═══ COLLECTED MATERIAL

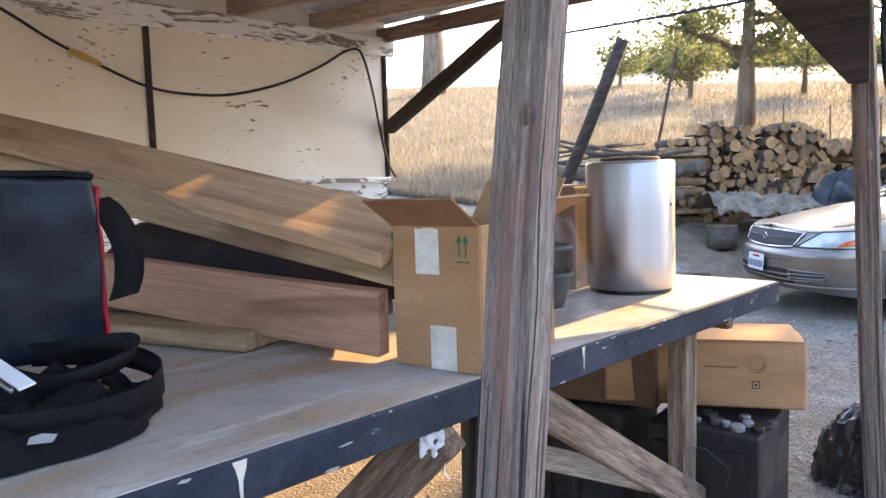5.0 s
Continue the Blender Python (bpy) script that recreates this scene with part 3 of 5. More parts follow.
def wall_cable():
    pts = [(0.6, 2.40), (1.12, 2.25), (1.40, 2.10), (1.59, 2.01), (1.91, 1.885), (2.2, 1.86), (2.46, 1.88), (2.8, 1.97), (3.1, 2.10), (3.30, 2.21), (3.42, 2.235), (3.48, 2.15), (3.54, 1.95), (3.60, 1.66), (3.66, 1.45), (3.74, 1.33)]
    fine = []
    for i in range(len(pts) - 1):
        for k in range(4):
            u = k / 4
            p0, p1, p2, p3 = (Vector(pts[max(i - 1, 0)]), Vector(pts[i]), Vector(pts[i + 1]), Vector(pts[min(i + 2, len(pts) - 1)]))
            fine.append(0.5 * (2 * p1 + (p2 - p0) * u + (2 * p0 - 5 * p1 + 4 * p2 - p3) * u * u + (3 * p1 - p0 - 3 * p2 + p3) * u ** 3))
    c = part("wall_cable", tube_bm([(WX + 0.05, p.x, p.y) for p in fine], 0.009, 6), M_CABLE, smooth=True)
    tagged(c, "black electric cable sagging along the white wall", "cable")
    part("tape_joint", tube_bm([(WX + 0.05, 1.50, 2.052), (WX + 0.05, 1.56, 2.025), (WX + 0.05, 1.66, 1.985)], 0.02, 8, [0.012, 0.022, 0.011]), M_YELLOWTAPE, c, "yellow taped joint")
    c2 = part("overhead_cable", tube_bm([(-3.4 + 0.55 * i, 5.4 - 0.17 * i, 2.52 - 0.10 * math.sin(math.pi * i / 12.0) - 0.02 * i) for i in range(13)], 0.011, 5), M_CABLE, smooth=True)
    tagged(c2, "dark cable slung beyond the shed roof", "cable")


wall_cable()

# ---- the work table ----
TX0, TX1, TY0, TY1, TZ = -1.66, -0.42, -0.45, 2.515, 0.96


def work_table():
    t = thing("work_table", pose((TX0 + TX1) / 2, (TY0 + TY1) / 2, 0), "large stained work table with navy blue edge on timber legs", "table")
    inv = WORLD[t].inverted()
    lx, ly = TX1 - TX0, TY1 - TY0
    part("tabletop", box_bm(lx - 0.012, ly - 0.012, 0.03, 0.003), M_TOP, t, m=pose(0, 0, TZ - 0.015))
    for name, sx, sy, x, y in (("front_edge", 0.02, ly, lx / 2 - 0.01, 0), ("back_edge", 0.02, ly, -lx / 2 + 0.01, 0), ("end_edge", lx - 0.04, 0.02, 0, ly / 2 - 0.01), ("end_edge", lx - 0.04, 0.02, 0, -ly / 2 + 0.01)):
        part(name, box_bm(sx, sy, 0.068, 0.004), M_FASCIA, t, "navy painted edge, chipped", pose(x, y, TZ - 0.035))
    drips = [(0.53, 0.010, 0.055), (1.37, 0.005, 0.045)]
    rng = random.Random(17)
    for k, (y, w, h) in enumerate(drips):
        j = lambda a: a * rng.uniform(0.7, 1.35)
        o = slab_bm([(-j(w), 0), (j(w), 0), (j(w * 0.8), -h * 0.2), (j(w * 0.45), -h * 0.55), (j(w * 0.3), -j(h) * 0.9), (-j(w * 0.1), -h * 0.95), (-j(w * 0.3), -h * 0.5), (-j(w * 0.75), -h * 0.25)], 0.0012)
        part("paint_drip", o, M_PAPER, t, "white paint drip", inv @ pose(TX1 + 0.0005, y, TZ - 0.003, 90, 0, 90))
    chips = random.Random(23)
    for k in range(26):
        w, h = chips.uniform(0.003, 0.018), chips.uniform(0.0015, 0.006)
        zc = chips.choice((-0.064, -0.062, -0.004, -0.006, chips.uniform(-0.05, -0.01)))
        o = slab_bm([(w * chips.uniform(0.6, 1.1) * math.cos(a), h * chips.uniform(0.4, 1.0) * math.sin(a) * 0.6) for a in (2 * math.pi * i / 9 for i in range(9))], 0.0008)
        part("paint_chip", o, M_CHIP, t, "pale worn chip in the navy paint", inv @ pose(TX1 + 0.0005, chips.uniform(TY0 + 0.1, TY1 - 0.05), TZ + zc, 90, 0, 90))
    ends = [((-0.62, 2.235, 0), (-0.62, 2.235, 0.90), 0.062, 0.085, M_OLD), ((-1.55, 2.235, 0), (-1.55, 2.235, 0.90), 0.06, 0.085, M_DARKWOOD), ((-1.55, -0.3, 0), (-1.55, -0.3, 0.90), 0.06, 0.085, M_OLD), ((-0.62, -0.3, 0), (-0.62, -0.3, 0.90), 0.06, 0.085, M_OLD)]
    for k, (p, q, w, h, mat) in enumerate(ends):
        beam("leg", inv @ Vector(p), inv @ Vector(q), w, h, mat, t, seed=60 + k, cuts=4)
    beam("diagonal_brace", inv @ Vector((-0.575, 1.18, 0.93)), inv @ Vector((-0.575, 2.32, 0.215)), 0.03, 0.095, M_OLD, t, "worn plywood-edged diagonal brace", seed=71)
    beam("slanting_leg", inv @ Vector((-1.270, 0.674, -0.020)), inv @ Vector((-0.436, 0.942, 0.890)), 0.075, 0.10, M_OLD, t, seed=72)
    beam("crossbar", inv @ Vector((-1.045, 1.767, 0.475)), inv @ Vector((-0.645, 2.28, 0.28)), 0.035, 0.075, M_RAFTER, t, "pale stripped pole", seed=73)
    beam("apron", inv @ Vector((-0.66, -0.4, 0.865)), inv @ Vector((-0.66, 2.3, 0.865)), 0.04, 0.07, M_OLD, t, seed=74)
    beam("apron", inv @ Vector((-1.6, 2.33, 0.86)), inv @ Vector((-0.5, 2.33, 0.86)), 0.04, 0.07, M_OLD, t, seed=75)


work_table()

# ---- things on the table ----
def metal_can():
    c = thing("metal_drum", pose(-0.735, 2.115, TZ), "tall brushed metal drum with a dented lid on the table", "drum")
    prof = [(0.128, 0.012), (0.135, 0.016), (0.1365, 0.10), (0.135, 0.25), (0.1365, 0.395), (0.133, 0.403), (0.126, 0.405)]
    part("body", lathe_bm(prof, 56), M_TIN, c, smooth=True)
    part("base_rim", lathe_bm([(0.12, 0), (0.126, 0), (0.126, 0.013), (0.12, 0.013)], 40), M_BLACK, c)
    part("lid", lathe_bm([(0.09, 0.4045), (0.092, 0.414), (0.085, 0.417), (0.02, 0.416)], 40), M_RUST, c, "thin rusty lid plate", smooth=True)
    part("dent_mark", lathe_bm([(0.006, 0), (0.004, 0.0012)], 10), M_DARKGREY, c, "", pose(0.1365, 0.004, 0.27, 0, 90))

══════

Exactly reproduce the stretch from the line with "Continue the Blender" through the line with "TX0, TX1, TY0, TY1, TZ", including both ends and nothing else.

Continue the Blender Python (bpy) script that recreates this scene with part 3 of 5. More parts follow.
def wall_cable():
    pts = [(0.6, 2.40), (1.12, 2.25), (1.40, 2.10), (1.59, 2.01), (1.91, 1.885), (2.2, 1.86), (2.46, 1.88), (2.8, 1.97), (3.1, 2.10), (3.30, 2.21), (3.42, 2.235), (3.48, 2.15), (3.54, 1.95), (3.60, 1.66), (3.66, 1.45), (3.74, 1.33)]
    fine = []
    for i in range(len(pts) - 1):
        for k in range(4):
            u = k / 4
            p0, p1, p2, p3 = (Vector(pts[max(i - 1, 0)]), Vector(pts[i]), Vector(pts[i + 1]), Vector(pts[min(i + 2, len(pts) - 1)]))
            fine.append(0.5 * (2 * p1 + (p2 - p0) * u + (2 * p0 - 5 * p1 + 4 * p2 - p3) * u * u + (3 * p1 - p0 - 3 * p2 + p3) * u ** 3))
    c = part("wall_cable", tube_bm([(WX + 0.05, p.x, p.y) for p in fine], 0.009, 6), M_CABLE, smooth=True)
    tagged(c, "black electric cable sagging along the white wall", "cable")
    part("tape_joint", tube_bm([(WX + 0.05, 1.50, 2.052), (WX + 0.05, 1.56, 2.025), (WX + 0.05, 1.66, 1.985)], 0.02, 8, [0.012, 0.022, 0.011]), M_YELLOWTAPE, c, "yellow taped joint")
    c2 = part("overhead_cable", tube_bm([(-3.4 + 0.55 * i, 5.4 - 0.17 * i, 2.52 - 0.10 * math.sin(math.pi * i / 12.0) - 0.02 * i) for i in range(13)], 0.011, 5), M_CABLE, smooth=True)
    tagged(c2, "dark cable slung beyond the shed roof", "cable")


wall_cable()

# ---- the work table ----
TX0, TX1, TY0, TY1, TZ = -1.66, -0.42, -0.45, 2.515, 0.96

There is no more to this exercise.